Tallent's writing gets stronger and more self-confident as novel progresses

We get some highly dramatic and almost excruciatingly painful scenes in the 2nd half of Gabriel Tallent's My Absolute Darling. GT's writing gets more controlled, stronger, more powerful as this work progresses; in the early going the writing was good but too self-conscious, as noted in earlier posts - so much attention to naming every flower and weed it felt for a while as if I were reading a field guide, and felt certainly out of sync with the consciousness of the characters in the novel - the narrator looming above them like a God, or at least like a botanist.
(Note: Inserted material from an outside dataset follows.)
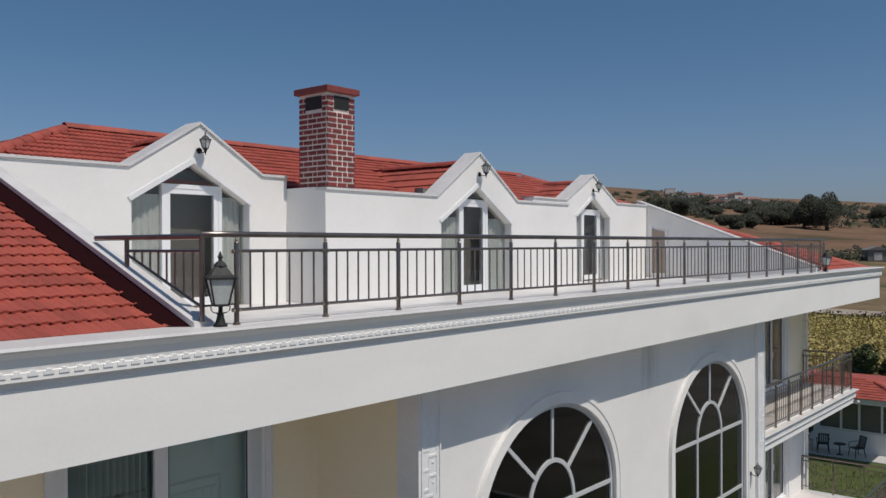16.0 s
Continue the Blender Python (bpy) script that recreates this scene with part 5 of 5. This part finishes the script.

But as we get more caught up in the dramatic plot, so does Tallent, and his writing feels so much more self-assured in these mid-novel scenes: Turtle and her friend, Jacob, swept out to sea by a rogue wave, their struggle to get to relatively safe landing on a rocky outcrop, their struggle to build a fire to survive the cold of a night on the Pacific coast, the return to land and Jacob's solicitous attentions to the wounded Turtle - and, then, the return of Turtle's father, Martin, and his sadistic behavior toward Turtle. You can't stop reading these scenes, but you have to pause once in a while for breath and to shake yourself free from the horrors and intensity of this novel. One thing that's great about this work is Tallent's understanding of the mind of his central character; while it's obvious to us that her father is a sadistic monster and that she should seek shelter and protection from him at whatever cost, we also understand that he is all she knows in the world, at least up to this point, and she's bound by the love he professes for her, this poor lost soul. We get little or nothing of her back story, but we can see her as a severely traumatized victim suffering from a version of the Stockholm Syndrome, falling in love w/ her captor/tormentor in a desperate attempt to save her life. It's not entirely fair to call Tallent's writing "cinematic," as that's only one element of his writing; he also has a depth of understanding of his characters and a detailed appreciation of and knowledge or their world that would not easily be transported on film - though I believe (at least up to this point) that the novel would translate well, if not in its entirety, onto screen.